Author(s): Roma Tearne
How deep the summer had bitten into the land that last August, how cruelly it had burnt into earth and grass and air. What had started out as a pastel and water-faded spring turning so unexpectedly into a splintering, shimmering thing. All that had been required was a spark to cause a fire. Why had no one noticed? The summer of 1939 broke the Maudsley family. Cecily was only thirteen years-old and desperate to grow up; desperate to be as beautiful and desired and reckless as her older sister Rose. Now, in her forties, the family resemblance is uncanny but Cecily is a shadow of her former self. A part of her died that fateful summer.Returning to the deserted family farm as an adult, Cecily recalls the light before the storm, before the war came and before the terrible family tragedy. It was a summer of laughter and icecream, promises and first love. She remembers her father's unrequited love for her, her melancholy mother and her brittle and argumentative aunt Kitty, and how everyone, somehow, was guarding a secret. None more so than the impossibly beautiful Rose. And in her childhood innocence, between snatches of misunderstood conversations, Cecily helps set in motion a chain of devastating events. Wandering through the family home twenty-nine years later, Cecily hopes to lay some ghosts to rest but the past has yet to give up some shocking secrets...

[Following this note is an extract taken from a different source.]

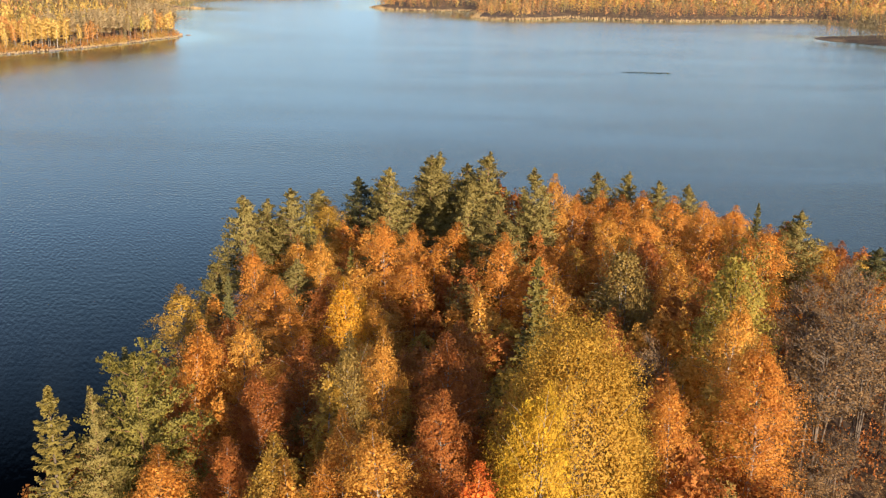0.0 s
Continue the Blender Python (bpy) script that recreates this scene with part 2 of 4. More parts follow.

PRAISE FOR THE AUTHOR: 'Tearne charts the patterns of love and loss with beautiful prose' The Sunday Times 'A tender, unconventional love story unfolds, until tragedy intervenes... she has a wonderful ability to create atmosphere' The Times 'Beautifully atmospheric writing, deeply moving and thought-provoking' Books Quarterly (Waterstones)
Roma Tearne is a Sri Lankan-born novelist and film-maker living in Oxford. She has written six novels: Brixton Beach, The Swimmer, Mosquito, Bone China, The Road to Urbino and The Last Pier. She has been shortlisted for the Costa, the Kirimaya & LA Times book prize and long-listed for the Orange Prize in 2011 and, in 2012, the Asian Man Booker.